Pero también la UE sigue intentando crear una alucinación colectiva con las palabras. Nos exige una reforma laboral «integral y ambiciosa» y acabar de una vez con la «dualidad» del mercado de trabajo. Lo que proponen lo llaman reforma para que parezca dinámico y para que su negación parezca inmovilidad y estancamiento. Los derechos de los más débiles nunca se lograron de manera armónica. Siempre fueron efecto de luchas. Y siempre fueron acumulativos: un nuevo derecho se sumaba a derechos anteriores. La reforma que se pide es «integral», es decir, completa y de raíz; es decir, no dando nada por sentado, poniendo a cero la historia y el contador de derechos. Y es «ambiciosa». Decir que se quiere una reforma extremista suena mal, así que la quieren ambiciosa. Se quiere que llegue lejos, que cambie mucho las cosas.
En el diccionario la palabra ambición tiene que ver con un deseo intenso de algo que lógicamente se considera bueno. La cuestión es bueno para quién. La cuestión es la ambición de quién. No son los comunistas, es el billonario Warren Buffett el que dice que la lucha de clases existe y «la estamos ganando». Ninguna reforma laboral puede expresar a la vez la ambición de los ricos y los humildes. La UE está preocupada por la «dualidad» del mercado laboral: unos trabajadores son demasiado fijos y tienen sueldos demasiado dignos y otros son demasiado temporales y tienen salarios de hambre. La reforma laboral ambiciosa e integral quiere que se parezcan un poco más los fijos y los temporales corrigiendo la parte en que el sistema es «rígido» (otra de sus palabras; es más «dinámico» comer unos días sí y otros no que esa rigidez de alimentarse a diario): la rigidez son los derechos de los trabajadores en condiciones dignas. La dualidad que ven injusta no es la de los ricos y los humildes, sino la de los humildes y los pobres.

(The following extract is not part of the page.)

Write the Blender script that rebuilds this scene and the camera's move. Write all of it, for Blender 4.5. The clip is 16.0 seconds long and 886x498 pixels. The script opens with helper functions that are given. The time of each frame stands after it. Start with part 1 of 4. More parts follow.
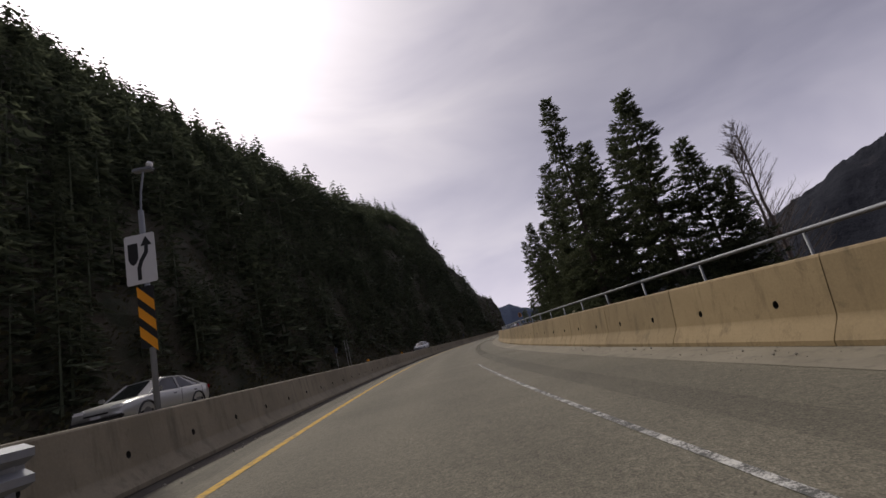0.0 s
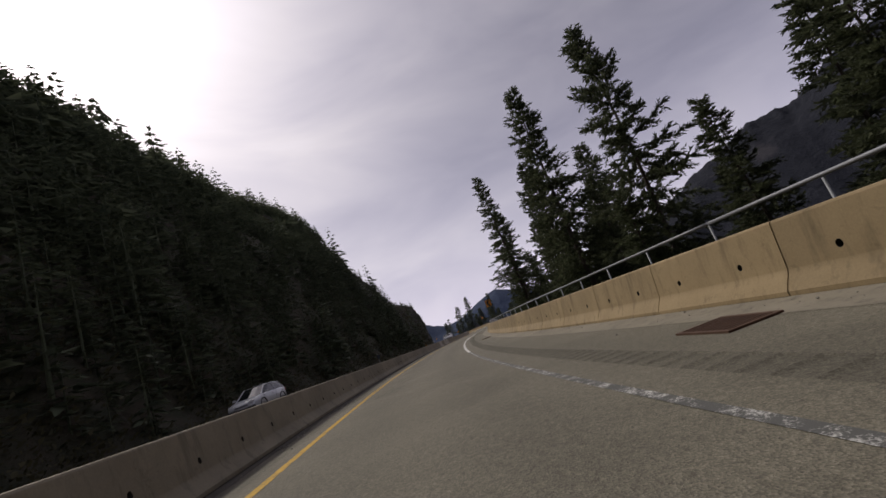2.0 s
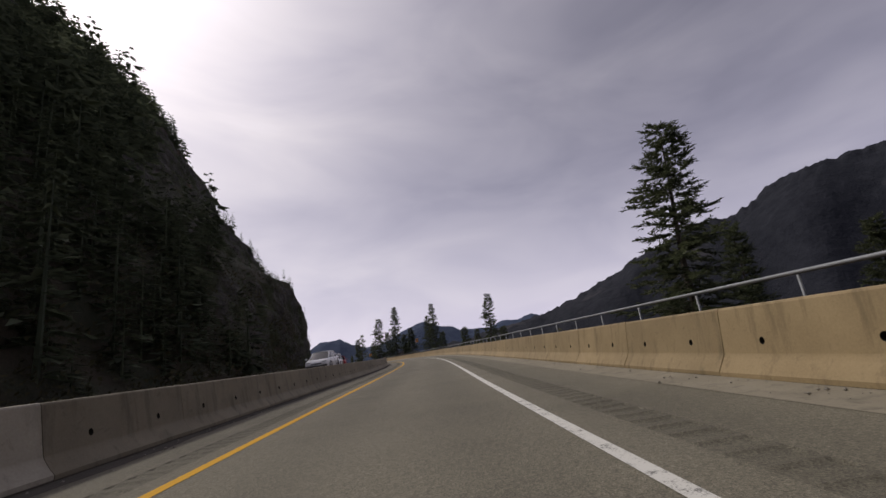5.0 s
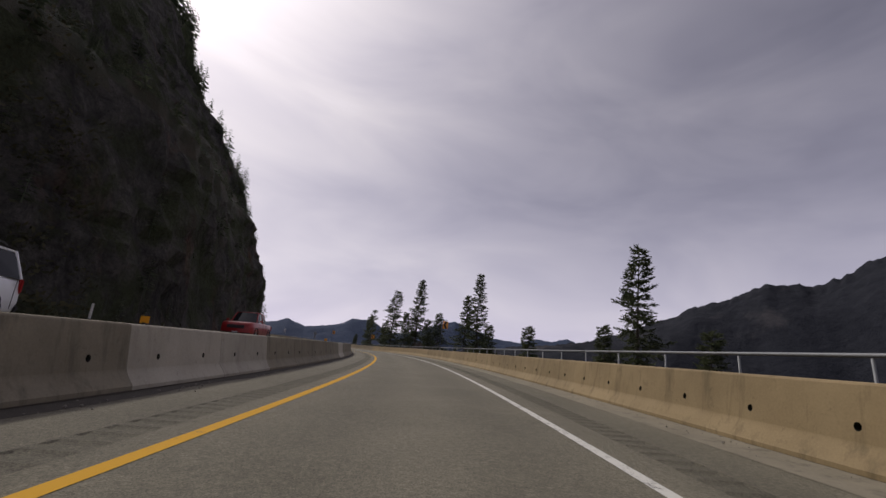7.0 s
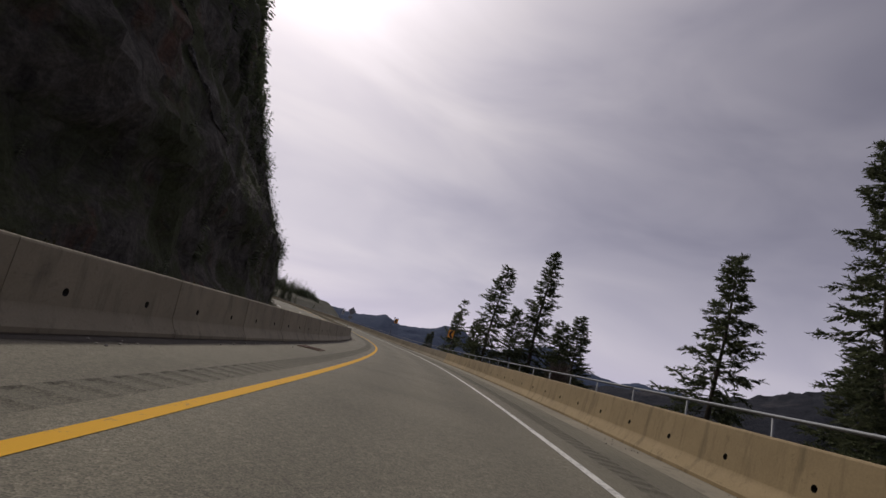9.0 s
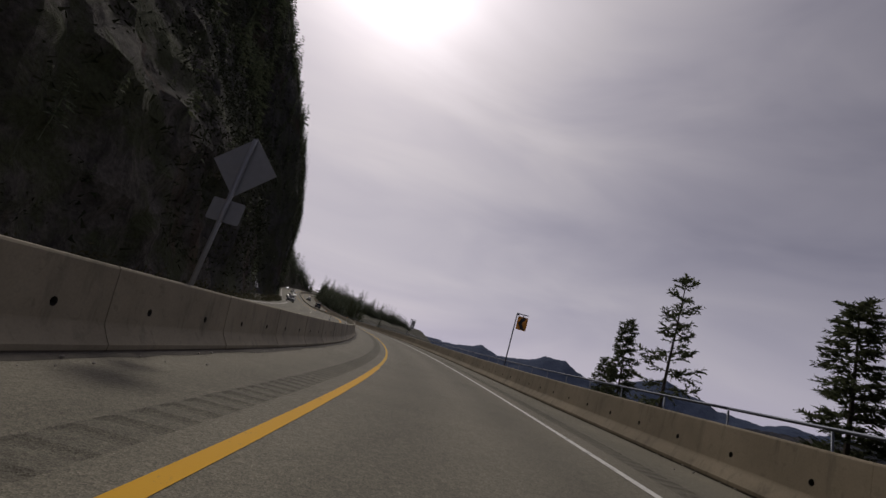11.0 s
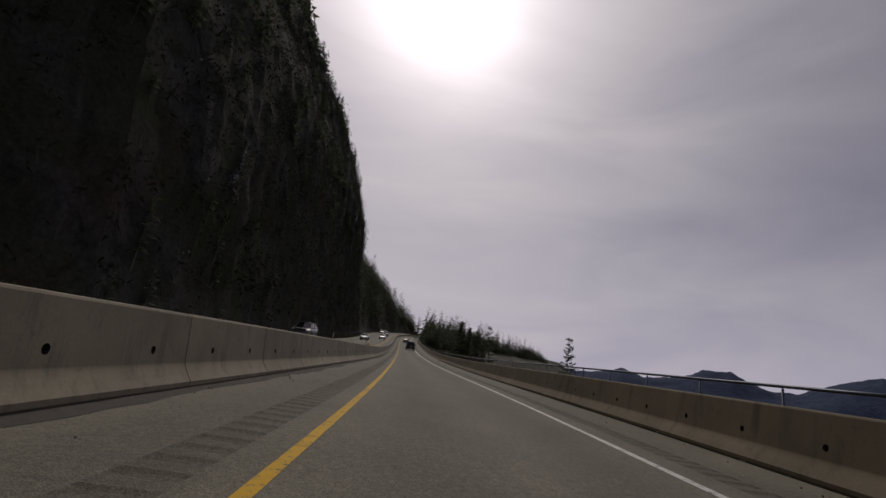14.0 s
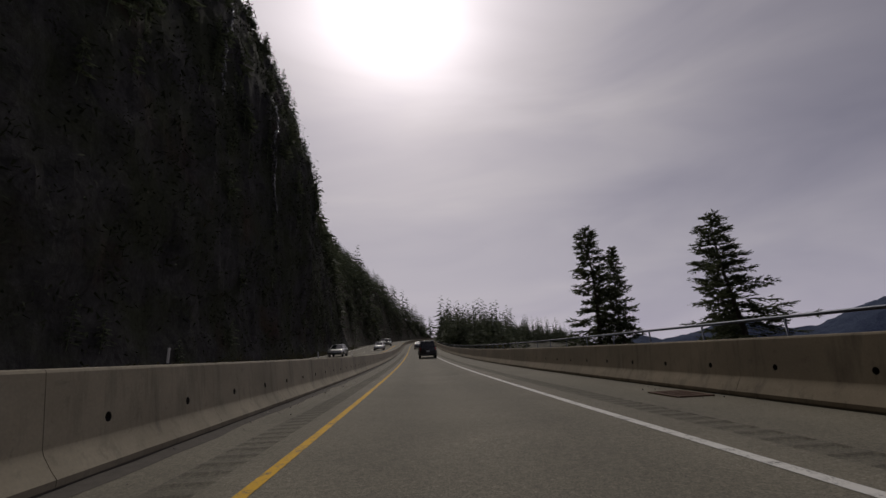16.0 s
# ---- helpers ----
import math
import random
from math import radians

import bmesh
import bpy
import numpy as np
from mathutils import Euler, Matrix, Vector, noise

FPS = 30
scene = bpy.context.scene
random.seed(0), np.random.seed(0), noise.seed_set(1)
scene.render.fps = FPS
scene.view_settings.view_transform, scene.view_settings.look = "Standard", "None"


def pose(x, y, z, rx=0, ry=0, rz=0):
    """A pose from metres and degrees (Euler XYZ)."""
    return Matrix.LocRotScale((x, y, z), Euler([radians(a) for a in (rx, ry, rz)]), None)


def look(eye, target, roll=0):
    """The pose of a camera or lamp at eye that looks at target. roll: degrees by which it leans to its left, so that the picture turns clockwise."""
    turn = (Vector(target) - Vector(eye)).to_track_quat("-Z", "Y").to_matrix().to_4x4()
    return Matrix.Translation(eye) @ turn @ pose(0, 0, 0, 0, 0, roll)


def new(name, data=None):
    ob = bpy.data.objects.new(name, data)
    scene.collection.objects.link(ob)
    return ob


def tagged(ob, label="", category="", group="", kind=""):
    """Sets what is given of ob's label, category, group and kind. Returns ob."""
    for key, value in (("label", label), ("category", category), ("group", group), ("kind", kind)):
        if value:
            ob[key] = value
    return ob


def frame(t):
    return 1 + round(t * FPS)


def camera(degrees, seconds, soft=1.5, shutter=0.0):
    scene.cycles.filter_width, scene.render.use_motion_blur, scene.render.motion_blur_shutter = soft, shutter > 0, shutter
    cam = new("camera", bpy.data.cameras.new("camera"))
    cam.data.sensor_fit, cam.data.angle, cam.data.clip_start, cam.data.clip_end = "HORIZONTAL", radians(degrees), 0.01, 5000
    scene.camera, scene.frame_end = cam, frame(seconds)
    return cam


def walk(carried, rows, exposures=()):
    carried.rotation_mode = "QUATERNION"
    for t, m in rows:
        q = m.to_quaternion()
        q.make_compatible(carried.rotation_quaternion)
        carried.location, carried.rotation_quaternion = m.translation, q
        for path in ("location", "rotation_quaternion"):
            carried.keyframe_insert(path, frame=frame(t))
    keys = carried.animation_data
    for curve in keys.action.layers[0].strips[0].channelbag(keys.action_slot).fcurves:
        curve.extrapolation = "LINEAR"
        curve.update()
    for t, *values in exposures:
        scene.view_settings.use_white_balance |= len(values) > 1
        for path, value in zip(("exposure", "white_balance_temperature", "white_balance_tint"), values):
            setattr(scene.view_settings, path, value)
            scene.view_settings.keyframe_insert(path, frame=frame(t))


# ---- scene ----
cam = camera(94.1, 16.0)
PATH = [
    (0, (0.771, -0.163, 0.814), (7.132, 7.234, 3.011), -14.36),
    (0.5, (7.279, 9.437, 0.821), (14.186, 16.359, 2.915), -18.75),
    (1, (14.327, 18.666, 0.826), (21.542, 25.309, 2.778), -22.10),
    (1.5, (22.191, 27.212, 0.822), (29.889, 33.271, 2.829), -22.79),
    (2, (30.526, 35.286, 0.817), (38.450, 41.036, 2.852), -20.73),
    (2.5, (39.047, 43.147, 0.818), (47.154, 48.585, 2.985), -17.39),
    (3, (47.979, 50.527, 0.818), (56.292, 55.655, 2.959), -16.19),
    (3.5, (57.195, 57.575, 0.819), (65.636, 62.442, 3.071), -14.40),
    (4, (66.672, 64.258, 0.819), (75.197, 68.977, 3.069), -12.30),
    (4.5, (76.325, 70.682, 0.821), (84.894, 75.273, 3.166), -9.74),
    (5, (86.119, 76.899, 0.827), (94.770, 81.327, 3.182), -7.94),
    (5.5, (96.001, 83.003, 0.831), (104.628, 87.470, 3.203), -4.14),
    (6, (105.917, 89.077, 0.833), (114.415, 93.775, 3.222), 0.34),
    (6.5, (115.778, 95.249, 0.832), (124.073, 100.291, 3.235), 4.16),
    (7, (125.493, 101.651, 0.832), (133.548, 107.067, 3.236), 5.91),
    (7.5, (134.867, 108.539, 0.823), (142.639, 114.347, 3.237), 9.71),
    (8, (143.911, 115.844, 0.806), (151.316, 122.131, 3.162), 13.72),
    (8.5, (152.599, 123.562, 0.773), (159.532, 130.371, 3.095), 17.02),
    (9, (160.919, 131.676, 0.713), (167.360, 138.962, 2.975), 16.88),
    (9.5, (168.683, 140.322, 0.611), (174.691, 147.968, 2.843), 17.01),
    (10, (175.888, 149.432, 0.467), (181.449, 157.405, 2.688), 17.04),
    (10.5, (182.548, 158.937, 0.306), (187.613, 167.230, 2.546), 17.06),
    (11, (188.658, 168.792, 0.169), (193.183, 177.386, 2.461), 17.06),
    (11.5, (194.213, 178.957, 0.105), (198.177, 187.822, 2.475), 16.81),
    (12, (198.909, 189.537, 0.125), (202.443, 198.586, 2.554), 14.70),
    (12.5, (203.067, 200.334, 0.231), (206.131, 209.539, 2.769), 13.30),
    (13, (206.609, 211.344, 0.387), (209.293, 220.647, 3.015), 12.16),
    (13.5, (209.629, 222.511, 0.546), (211.922, 231.930, 3.112), 11.39),
    (14, (212.187, 233.808, 0.674), (214.214, 243.279, 3.241), 8.67),
    (14.5, (214.414, 245.199, 0.753), (216.271, 254.700, 3.309), 2.74),
    (15, (216.240, 256.673, 0.801), (218.230, 266.166, 3.280), -3.64),
    (15.5, (217.985, 268.165, 0.889), (220.195, 277.593, 3.486), -4.98),
    (16, (219.812, 279.645, 1.048), (221.960, 289.085, 3.714), -2.80),
]
walk(cam, [(t, look(eye, target, roll)) for t, eye, target, roll in PATH],
     ((0, 0.05), (4.5, 0.1), (7, 0.0), (9, -0.2), (11.5, -0.65), (13, -0.75), (16, -0.8)))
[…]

La alucinación léxica puede ocultar la realidad, pero la realidad acaba siendo siempre tenaz. La realidad es que los ricos no quieren seguir siendo ricos, sino que lo quieren todo. La realidad es que para cualquier gobierno (sea de derechas, de izquierdas o como el nuestro) es más fácil chocar con los de abajo que con los de arriba. La realidad es que Biden prepara billones de gasto público para corregir la posición de su país con China, porque el gasto público no es cosa de comunistas, sino de sociedad estructurada. La realidad es que no hay peligro comunista más que en la propaganda y sí lo hay fascista en los hechos (lo de Hungría y Polonia es un hecho). La realidad es que el fundamentalismo religioso que aporta el combustible emocional y compulsivo a los ultras es un tejido muy financiado por quienes están en la lucha de clases a brazo partido y bien protegido por el cascarón de la Iglesia oficial; de hecho, en Murcia ya quieren ensayar la censura ultracatólica en la escuela, que la propaganda llama pin parental e Ignacio Escolar rebautizó con acierto como pin neandertal. La realidad es que las amenazas al sistema (subprimes y crisis subsiguiente, Brexit, Trump contra el mundo, brotes autoritarios en Europa) no vienen del comunismo, sino de las tripas bajas de la derecha. La realidad siempre acaba obligando a que las palabras, como querían los Ptolomeos, sean su reflejo. Y, según Heisenberg, no se puede reflejar la realidad sin cambiarla. Por eso la lucha de las palabras es parte de cualquier lucha.